Collect all lines from the records below that include the word "parts".

[Items from a data source]
○ ○ ○

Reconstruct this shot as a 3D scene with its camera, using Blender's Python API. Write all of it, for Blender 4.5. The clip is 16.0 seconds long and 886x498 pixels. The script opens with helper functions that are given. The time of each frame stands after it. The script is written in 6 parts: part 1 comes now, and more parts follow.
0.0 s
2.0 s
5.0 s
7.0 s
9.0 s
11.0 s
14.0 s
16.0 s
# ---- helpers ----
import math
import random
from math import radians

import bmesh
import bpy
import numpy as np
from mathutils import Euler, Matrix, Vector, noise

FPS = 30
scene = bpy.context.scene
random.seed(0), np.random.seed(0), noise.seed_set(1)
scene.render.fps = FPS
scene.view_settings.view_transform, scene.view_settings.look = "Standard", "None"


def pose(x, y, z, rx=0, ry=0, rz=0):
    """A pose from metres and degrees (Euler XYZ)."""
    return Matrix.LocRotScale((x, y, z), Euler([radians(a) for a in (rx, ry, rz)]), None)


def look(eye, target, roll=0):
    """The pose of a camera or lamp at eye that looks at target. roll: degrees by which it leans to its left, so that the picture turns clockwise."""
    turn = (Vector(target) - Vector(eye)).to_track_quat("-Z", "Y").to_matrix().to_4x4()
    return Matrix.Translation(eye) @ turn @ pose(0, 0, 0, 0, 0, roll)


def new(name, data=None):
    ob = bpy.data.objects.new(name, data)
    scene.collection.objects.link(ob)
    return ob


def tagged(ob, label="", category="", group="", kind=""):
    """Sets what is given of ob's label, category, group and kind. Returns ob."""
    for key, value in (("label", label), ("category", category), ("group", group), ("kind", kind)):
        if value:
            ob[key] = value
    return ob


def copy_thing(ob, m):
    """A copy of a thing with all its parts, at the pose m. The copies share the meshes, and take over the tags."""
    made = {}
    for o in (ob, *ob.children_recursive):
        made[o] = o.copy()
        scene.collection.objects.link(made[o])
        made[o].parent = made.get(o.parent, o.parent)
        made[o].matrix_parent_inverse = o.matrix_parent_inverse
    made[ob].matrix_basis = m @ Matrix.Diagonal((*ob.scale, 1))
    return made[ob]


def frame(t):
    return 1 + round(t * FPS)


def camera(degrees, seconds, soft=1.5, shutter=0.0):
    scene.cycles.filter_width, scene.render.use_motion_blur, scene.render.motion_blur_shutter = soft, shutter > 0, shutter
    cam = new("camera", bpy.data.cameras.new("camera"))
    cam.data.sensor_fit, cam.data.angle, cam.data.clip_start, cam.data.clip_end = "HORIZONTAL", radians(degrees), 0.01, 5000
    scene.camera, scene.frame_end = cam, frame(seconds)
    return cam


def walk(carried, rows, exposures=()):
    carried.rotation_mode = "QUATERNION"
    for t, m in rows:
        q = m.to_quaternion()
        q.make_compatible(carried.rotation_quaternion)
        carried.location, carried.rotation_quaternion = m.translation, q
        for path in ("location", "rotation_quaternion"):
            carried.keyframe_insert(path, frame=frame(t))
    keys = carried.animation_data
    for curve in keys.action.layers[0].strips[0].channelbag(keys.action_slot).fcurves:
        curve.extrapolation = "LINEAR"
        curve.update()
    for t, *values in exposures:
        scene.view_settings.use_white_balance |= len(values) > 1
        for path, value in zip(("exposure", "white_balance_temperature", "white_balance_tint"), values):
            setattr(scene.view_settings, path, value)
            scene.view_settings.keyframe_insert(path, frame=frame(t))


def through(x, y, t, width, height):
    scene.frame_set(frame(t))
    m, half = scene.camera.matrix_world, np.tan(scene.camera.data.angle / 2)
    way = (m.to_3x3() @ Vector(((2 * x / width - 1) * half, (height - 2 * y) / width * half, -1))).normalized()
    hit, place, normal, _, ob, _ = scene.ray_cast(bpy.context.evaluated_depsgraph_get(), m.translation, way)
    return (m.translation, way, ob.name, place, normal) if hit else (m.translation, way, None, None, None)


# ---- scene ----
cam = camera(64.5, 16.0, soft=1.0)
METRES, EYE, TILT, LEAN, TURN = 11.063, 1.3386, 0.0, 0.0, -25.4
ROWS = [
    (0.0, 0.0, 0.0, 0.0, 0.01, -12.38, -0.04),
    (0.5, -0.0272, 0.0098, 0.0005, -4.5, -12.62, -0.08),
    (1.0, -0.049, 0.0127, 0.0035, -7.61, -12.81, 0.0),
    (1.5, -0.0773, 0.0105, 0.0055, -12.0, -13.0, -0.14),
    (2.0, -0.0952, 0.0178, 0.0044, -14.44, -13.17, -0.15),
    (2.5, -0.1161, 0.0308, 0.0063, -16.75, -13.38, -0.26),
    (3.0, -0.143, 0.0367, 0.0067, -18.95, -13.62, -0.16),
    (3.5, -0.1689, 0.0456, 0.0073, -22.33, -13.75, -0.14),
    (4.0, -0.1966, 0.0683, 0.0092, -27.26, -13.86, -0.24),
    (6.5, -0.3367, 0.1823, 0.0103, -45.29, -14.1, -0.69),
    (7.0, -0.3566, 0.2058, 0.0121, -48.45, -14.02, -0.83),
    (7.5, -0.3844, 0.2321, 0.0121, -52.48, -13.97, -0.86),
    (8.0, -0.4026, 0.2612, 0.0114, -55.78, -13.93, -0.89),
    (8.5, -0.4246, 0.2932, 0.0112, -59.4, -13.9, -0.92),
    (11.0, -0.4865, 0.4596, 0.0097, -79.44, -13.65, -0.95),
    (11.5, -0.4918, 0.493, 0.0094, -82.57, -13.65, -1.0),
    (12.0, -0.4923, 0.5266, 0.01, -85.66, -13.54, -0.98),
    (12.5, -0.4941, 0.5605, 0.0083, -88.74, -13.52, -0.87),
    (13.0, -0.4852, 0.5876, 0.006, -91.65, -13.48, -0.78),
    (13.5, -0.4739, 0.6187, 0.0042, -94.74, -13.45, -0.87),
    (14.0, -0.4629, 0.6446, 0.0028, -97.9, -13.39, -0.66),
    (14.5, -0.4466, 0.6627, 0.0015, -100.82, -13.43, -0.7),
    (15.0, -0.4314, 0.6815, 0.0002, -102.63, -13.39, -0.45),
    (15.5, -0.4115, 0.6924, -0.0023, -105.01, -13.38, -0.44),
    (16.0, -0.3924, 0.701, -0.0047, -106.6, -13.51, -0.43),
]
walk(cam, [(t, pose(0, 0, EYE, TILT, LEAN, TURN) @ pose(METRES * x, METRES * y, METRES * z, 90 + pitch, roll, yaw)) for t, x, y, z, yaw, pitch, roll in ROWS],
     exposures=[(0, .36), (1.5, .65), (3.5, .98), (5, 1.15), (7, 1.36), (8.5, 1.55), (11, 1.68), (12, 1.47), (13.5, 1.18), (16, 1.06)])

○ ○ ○

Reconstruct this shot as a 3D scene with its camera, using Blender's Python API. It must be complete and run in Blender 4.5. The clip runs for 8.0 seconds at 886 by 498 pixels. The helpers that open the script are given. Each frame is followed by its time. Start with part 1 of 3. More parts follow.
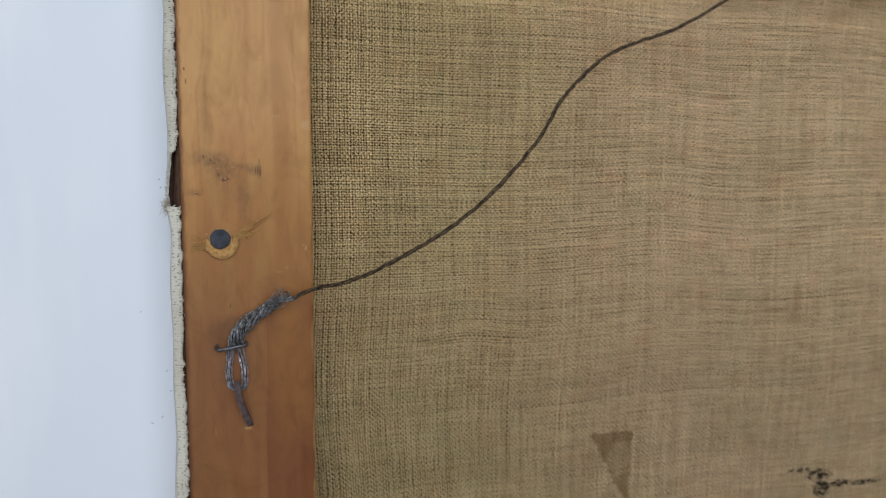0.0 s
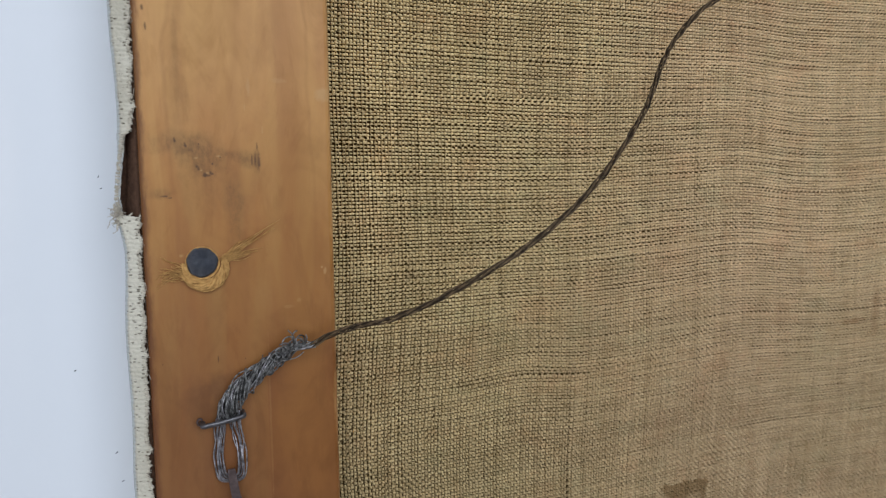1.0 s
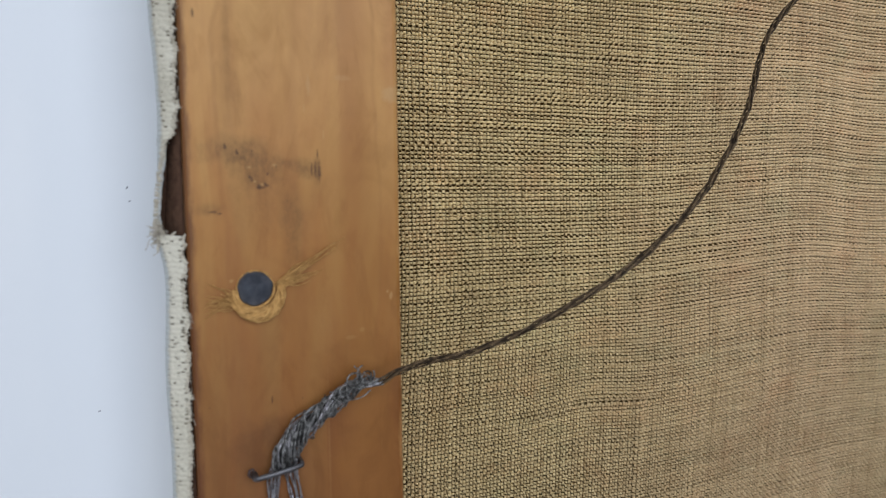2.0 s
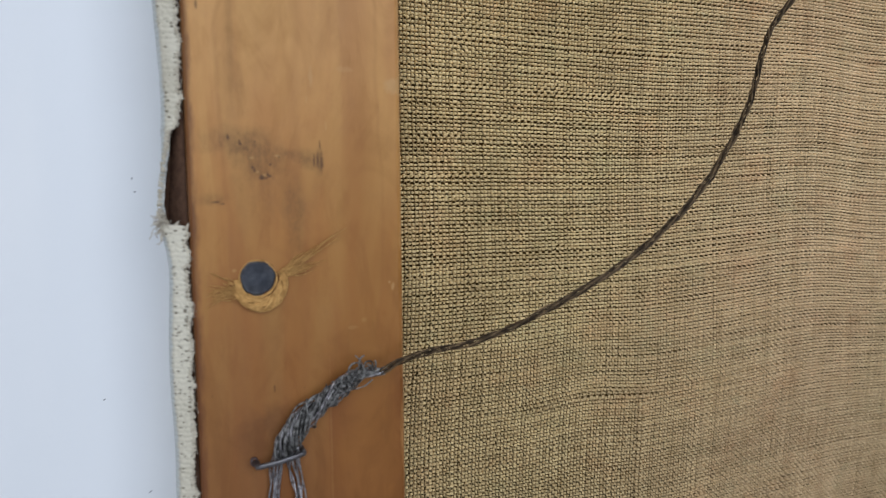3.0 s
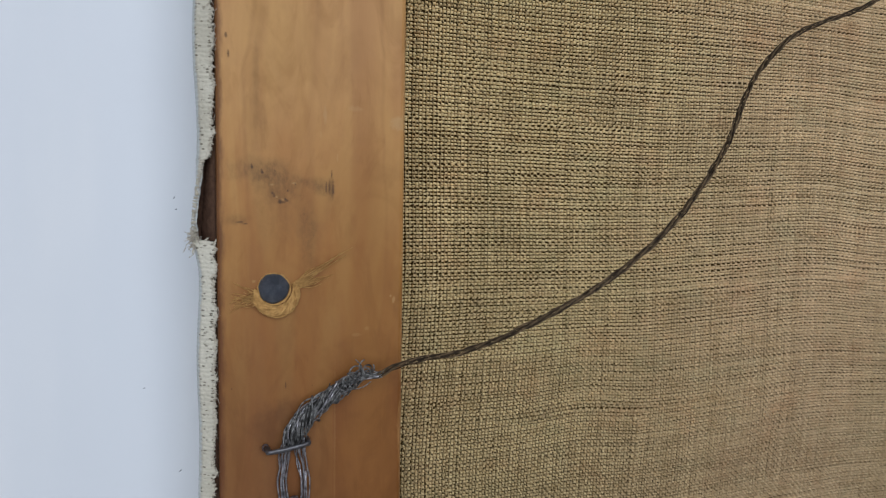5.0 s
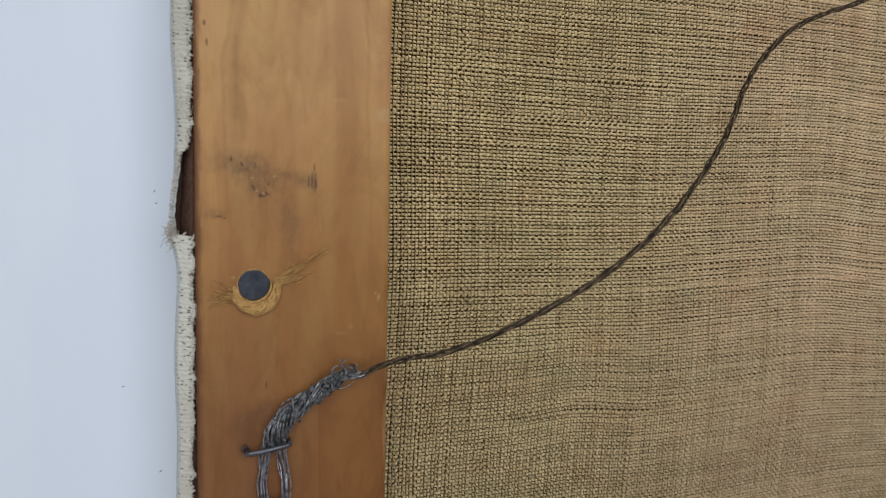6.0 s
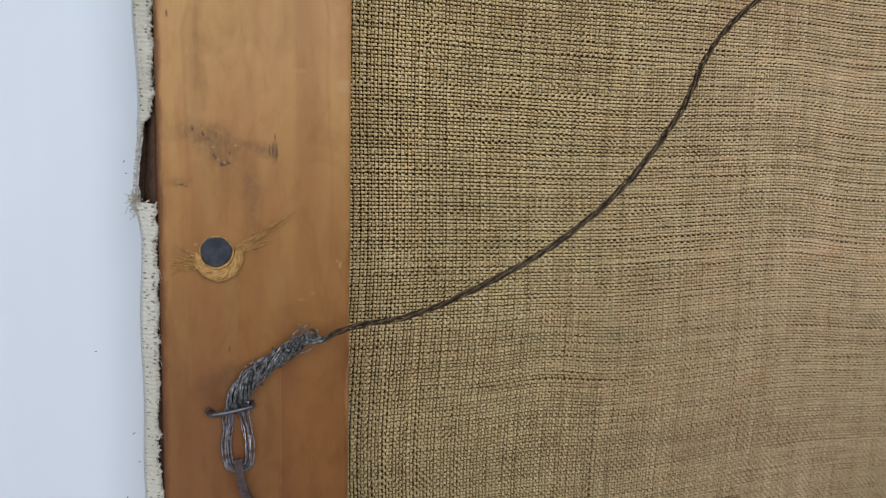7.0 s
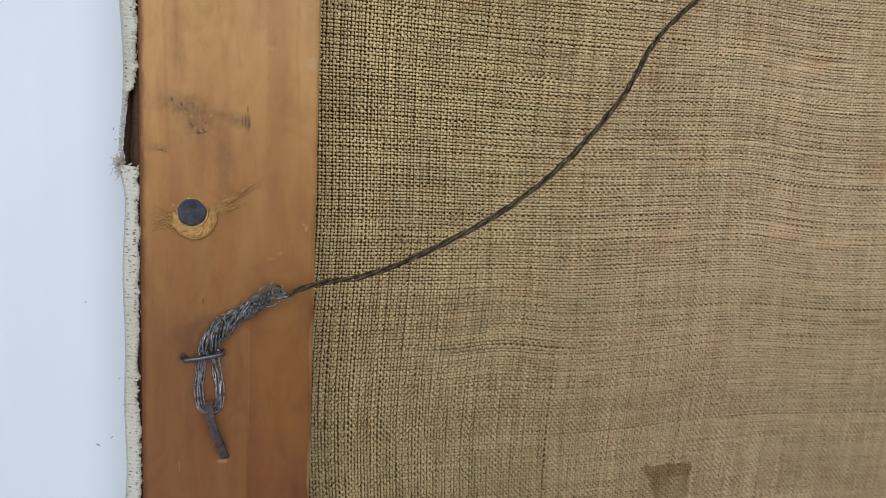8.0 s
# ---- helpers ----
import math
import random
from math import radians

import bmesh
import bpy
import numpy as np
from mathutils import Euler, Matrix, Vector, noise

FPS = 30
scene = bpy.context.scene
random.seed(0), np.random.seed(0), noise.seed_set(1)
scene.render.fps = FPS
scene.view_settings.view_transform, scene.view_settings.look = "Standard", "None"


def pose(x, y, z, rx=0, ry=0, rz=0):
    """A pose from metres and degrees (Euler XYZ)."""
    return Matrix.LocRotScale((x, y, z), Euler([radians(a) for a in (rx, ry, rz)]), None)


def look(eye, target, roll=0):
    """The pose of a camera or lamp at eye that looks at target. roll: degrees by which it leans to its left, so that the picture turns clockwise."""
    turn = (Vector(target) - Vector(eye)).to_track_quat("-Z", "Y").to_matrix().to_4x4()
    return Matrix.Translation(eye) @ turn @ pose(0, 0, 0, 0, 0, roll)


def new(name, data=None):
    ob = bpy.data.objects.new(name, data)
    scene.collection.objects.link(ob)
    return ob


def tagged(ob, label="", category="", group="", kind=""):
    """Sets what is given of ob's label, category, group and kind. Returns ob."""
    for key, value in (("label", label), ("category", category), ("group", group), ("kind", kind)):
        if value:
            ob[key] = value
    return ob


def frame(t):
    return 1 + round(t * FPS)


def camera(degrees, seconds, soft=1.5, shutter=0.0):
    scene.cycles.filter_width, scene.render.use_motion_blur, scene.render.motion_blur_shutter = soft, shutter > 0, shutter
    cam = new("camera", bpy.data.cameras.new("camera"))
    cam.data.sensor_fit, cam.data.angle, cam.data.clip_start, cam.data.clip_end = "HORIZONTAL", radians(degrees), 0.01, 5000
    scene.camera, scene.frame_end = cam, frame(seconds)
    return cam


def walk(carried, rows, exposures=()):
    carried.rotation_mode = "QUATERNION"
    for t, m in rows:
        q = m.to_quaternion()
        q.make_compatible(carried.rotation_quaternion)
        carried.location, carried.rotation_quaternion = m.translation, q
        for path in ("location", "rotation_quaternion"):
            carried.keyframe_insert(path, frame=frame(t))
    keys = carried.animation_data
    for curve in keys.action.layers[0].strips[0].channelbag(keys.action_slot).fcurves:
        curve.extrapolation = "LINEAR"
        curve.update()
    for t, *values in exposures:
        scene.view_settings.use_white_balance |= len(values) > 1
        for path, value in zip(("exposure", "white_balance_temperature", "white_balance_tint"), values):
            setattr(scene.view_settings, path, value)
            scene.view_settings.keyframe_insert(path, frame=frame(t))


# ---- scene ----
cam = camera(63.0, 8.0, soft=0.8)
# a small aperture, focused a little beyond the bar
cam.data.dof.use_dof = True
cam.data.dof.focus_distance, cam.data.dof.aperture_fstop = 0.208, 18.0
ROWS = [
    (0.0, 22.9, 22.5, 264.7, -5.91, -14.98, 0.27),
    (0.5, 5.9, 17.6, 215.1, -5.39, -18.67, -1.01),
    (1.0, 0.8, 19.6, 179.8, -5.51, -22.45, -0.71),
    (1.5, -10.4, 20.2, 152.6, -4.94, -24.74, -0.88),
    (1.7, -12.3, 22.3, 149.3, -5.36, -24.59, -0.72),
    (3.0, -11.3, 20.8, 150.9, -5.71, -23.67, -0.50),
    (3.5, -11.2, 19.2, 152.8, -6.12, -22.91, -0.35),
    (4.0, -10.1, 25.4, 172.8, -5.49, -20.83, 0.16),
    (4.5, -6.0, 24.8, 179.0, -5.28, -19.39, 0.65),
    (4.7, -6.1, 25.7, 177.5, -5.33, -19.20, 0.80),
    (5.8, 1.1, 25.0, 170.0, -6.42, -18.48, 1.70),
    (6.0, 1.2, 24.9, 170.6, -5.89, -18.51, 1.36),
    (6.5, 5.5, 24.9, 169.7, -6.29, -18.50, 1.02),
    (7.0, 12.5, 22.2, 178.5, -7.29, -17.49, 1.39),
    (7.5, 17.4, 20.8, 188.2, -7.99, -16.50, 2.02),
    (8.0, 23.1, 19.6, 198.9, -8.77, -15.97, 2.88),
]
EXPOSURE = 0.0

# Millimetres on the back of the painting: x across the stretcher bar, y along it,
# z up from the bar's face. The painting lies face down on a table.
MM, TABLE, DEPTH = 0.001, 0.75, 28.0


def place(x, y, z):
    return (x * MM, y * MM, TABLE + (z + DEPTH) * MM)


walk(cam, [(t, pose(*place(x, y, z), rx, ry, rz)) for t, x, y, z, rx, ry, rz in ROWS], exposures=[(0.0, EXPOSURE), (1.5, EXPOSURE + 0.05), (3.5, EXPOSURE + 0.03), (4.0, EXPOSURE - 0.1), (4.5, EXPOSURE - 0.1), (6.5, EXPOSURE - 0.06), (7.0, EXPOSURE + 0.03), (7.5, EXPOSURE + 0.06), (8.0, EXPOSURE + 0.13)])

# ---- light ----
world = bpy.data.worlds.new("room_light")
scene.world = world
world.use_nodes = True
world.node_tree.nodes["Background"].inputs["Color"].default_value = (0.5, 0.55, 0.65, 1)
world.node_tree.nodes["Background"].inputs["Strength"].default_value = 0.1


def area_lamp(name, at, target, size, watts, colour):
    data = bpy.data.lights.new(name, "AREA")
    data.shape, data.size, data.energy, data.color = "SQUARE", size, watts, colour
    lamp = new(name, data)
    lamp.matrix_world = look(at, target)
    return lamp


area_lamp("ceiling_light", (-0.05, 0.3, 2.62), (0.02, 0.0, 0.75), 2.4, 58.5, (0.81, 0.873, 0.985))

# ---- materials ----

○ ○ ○

■ SOLUTION TO THE EXERCISE
Reconstruct this shot as a 3D scene with its camera, using Blender's Python API. Write all of it, for Blender 4.5. The clip is 16.0 seconds long and 886x498 pixels. The script opens with helper functions that are given. The time of each frame stands after it. The script is written in 6 parts: part 1 comes now, and more parts follow.
    """A copy of a thing with all its parts, at the pose m. The copies share the meshes, and take over the tags."""
Reconstruct this shot as a 3D scene with its camera, using Blender's Python API. It must be complete and run in Blender 4.5. The clip runs for 8.0 seconds at 886 by 498 pixels. The helpers that open the script are given. Each frame is followed by its time. Start with part 1 of 3. More parts follow.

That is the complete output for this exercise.